连我的亲生儿子,也捧着花束兴高采烈做他俩的花童。
只有我躲在角落里,拢紧身上单薄的旧衣。
“原来,脑子有问题的那个人是我。”
……
我连夜坐了六个小时的大巴转摩托车才回到村里。
忘在餐桌上的老式手机,显示着二十个未接电话。
拨通后,对面传来大学导师激动的声音。
“念念,老师找到治疗脑瘫的方法了!”
心中酸楚在这一刻化成暖流。
我没想到。
十年了,周老师竟然还对多多的病情这么上心。
我抓紧手机,激动到嗓音沙哑,“老师,什么时候可以治疗?”
“我已经跟国外的专家联系好了,三天后我去村里接你出国。”
一想到当初为了许晨之,我决然从导师项目里辞职。
心中的愧疚倍增,喉咙发紧,“谢谢你,周老师。
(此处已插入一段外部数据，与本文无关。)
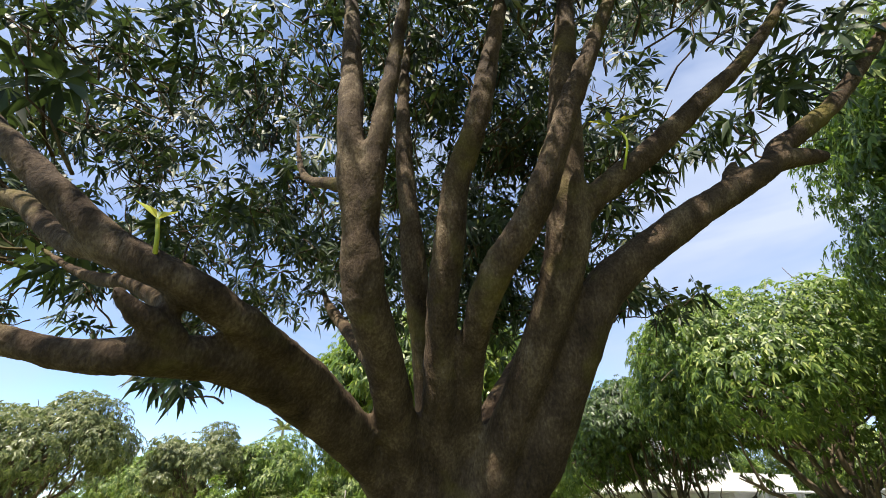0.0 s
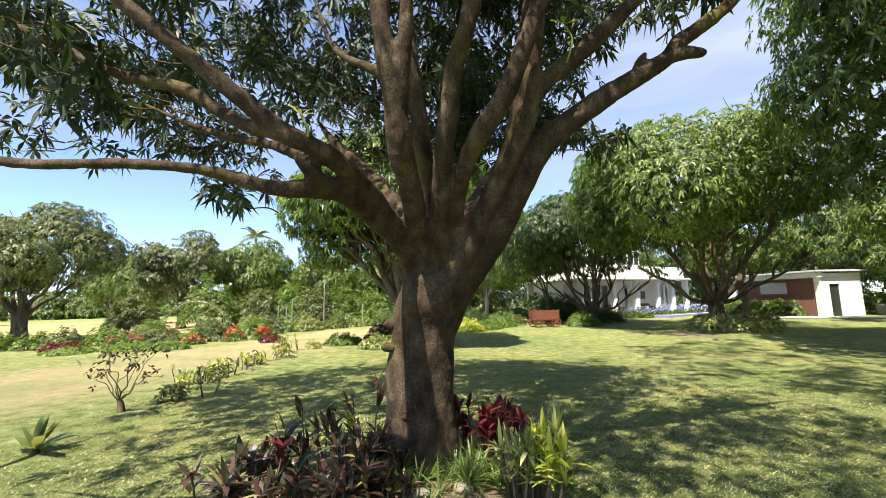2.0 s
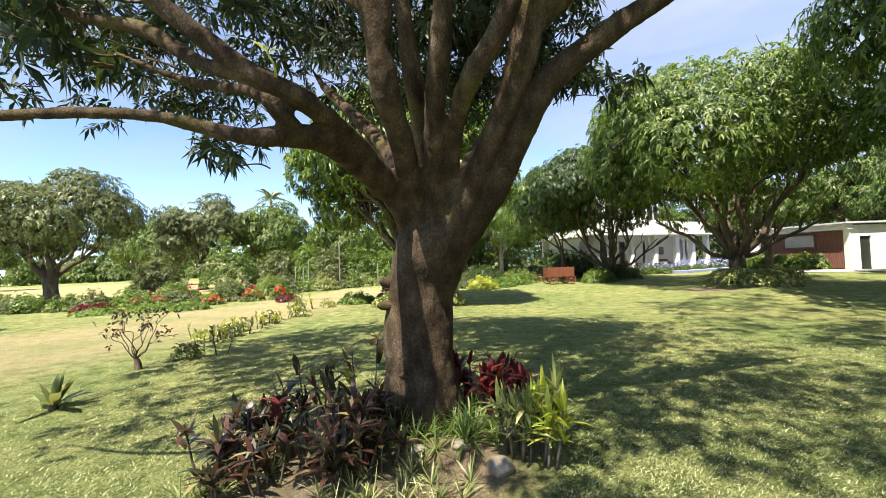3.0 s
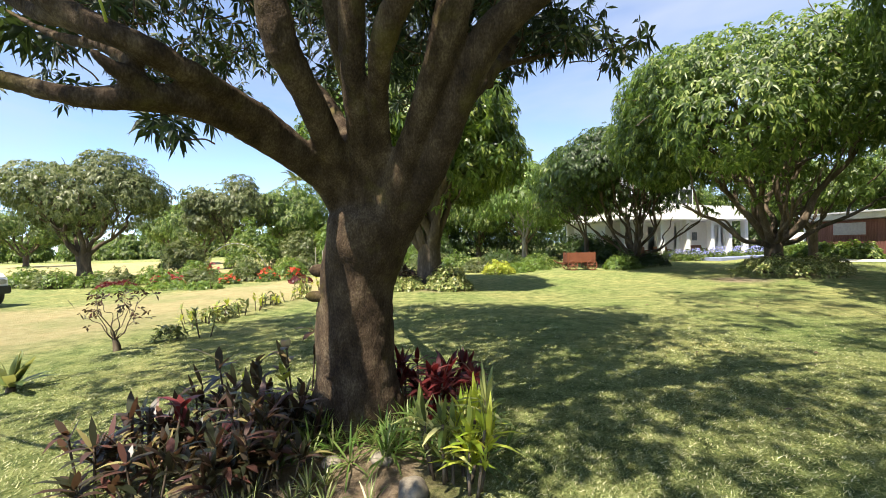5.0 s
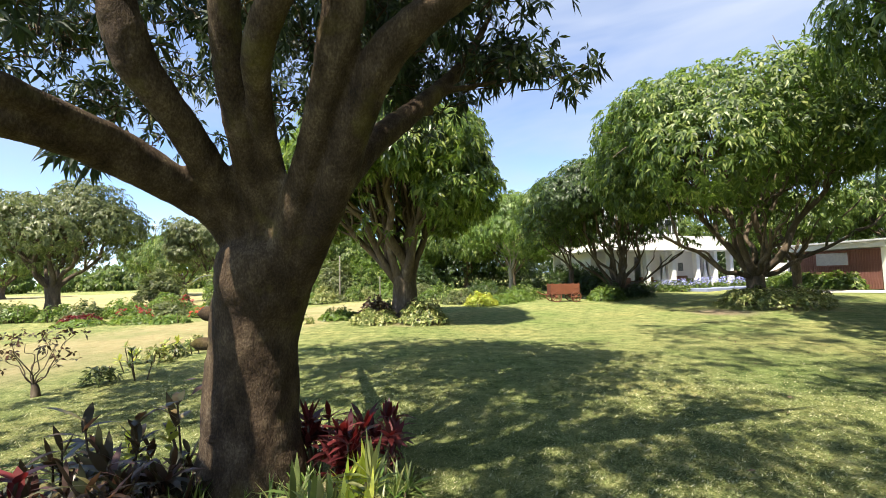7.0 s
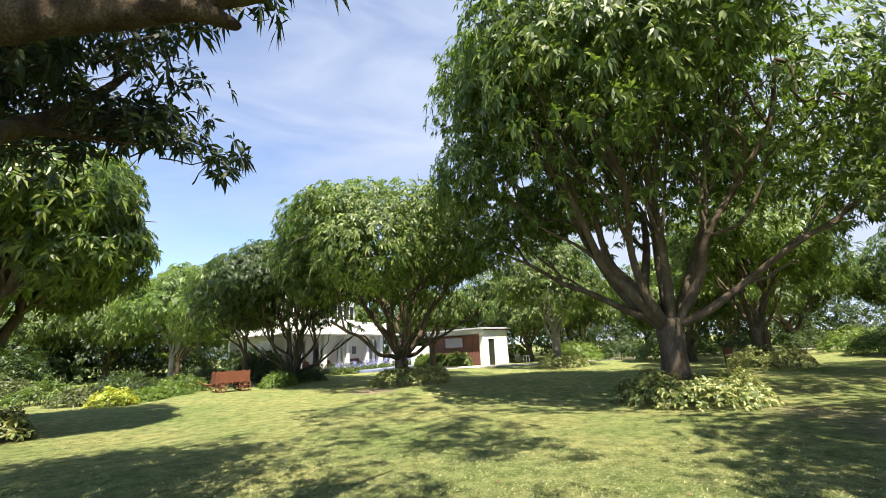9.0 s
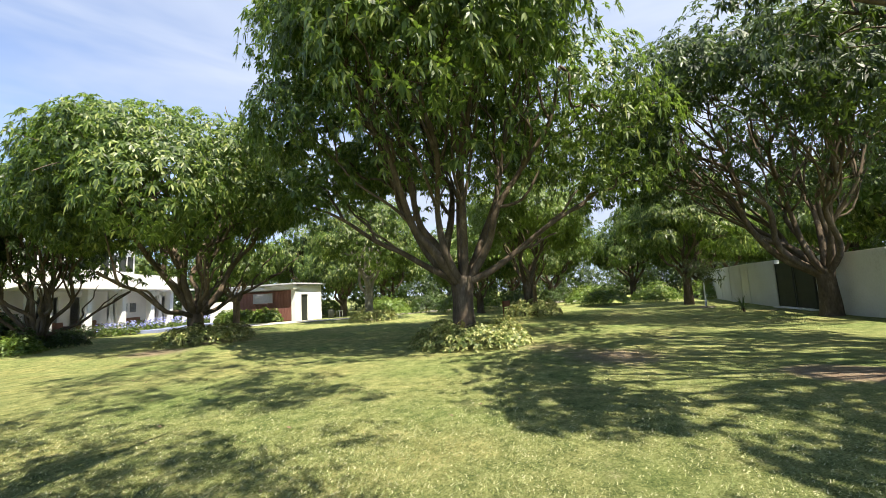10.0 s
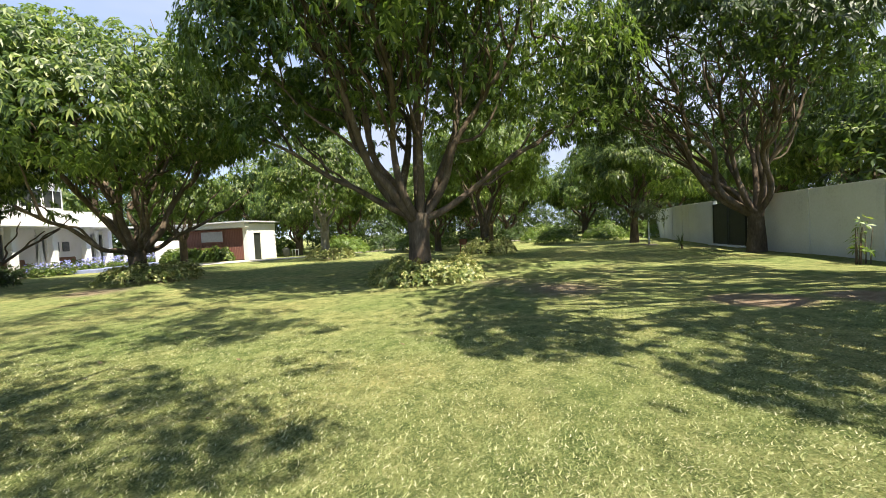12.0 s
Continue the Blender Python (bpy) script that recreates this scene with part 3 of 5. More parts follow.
# the great mango tree in the middle of the lawn
def main_tree():
    X, Y = -0.30, 4.75
    root = tagged(empty("mango_tree", X, Y, 0.05), "old mango tree with thick forked trunk and mottled dark bark", "tree")
    o = np.array([X, Y, 0.05, 0])

    wood = []

    def limb(rows, seed, seg=14, twig=(), slim=0.84):
        k = np.array([1, 1, 1, slim])
        wood.append(tube(np.array(rows) * k - o, seg, 6, 0.06, seed))
        for t in twig:
            wood.append(tube(np.array(t) * k - o, 8, 4, 0.06, seed + 3))

    trunk = [(-0.36, 4.80, -0.12, 0.52), (-0.35, 4.80, 0.10, 0.42), (-0.33, 4.79, 0.40, 0.335), (-0.31, 4.77, 0.9, 0.305), (-0.26, 4.74, 1.30, 0.30),
             (-0.19, 4.68, 1.55, 0.315), (-0.13, 4.63, 1.72, 0.29), (-0.11, 4.60, 1.85, 0.19), (-0.10, 4.58, 1.93, 0.05)]
    wood.append(tube(np.array(trunk) - o, 28, 7, 0.055, 3))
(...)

”
挂断电话,身后的木门却发出吱呀一声响。
每次去城里看病,无论多晚妈都会带着多多连夜赶回来。
“妈,多多的病情医生怎么说——”
转过身我才发现,回来的人是本该在城里过新婚夜的许晨之。
相隔半米,我还是能嗅到许晨之身上残留的,婚礼现场的酒味儿。
“念念,这么晚了你怎么还没睡?灯也不开。”
昏黄的灯光,照亮许晨之稍显疲惫的脸。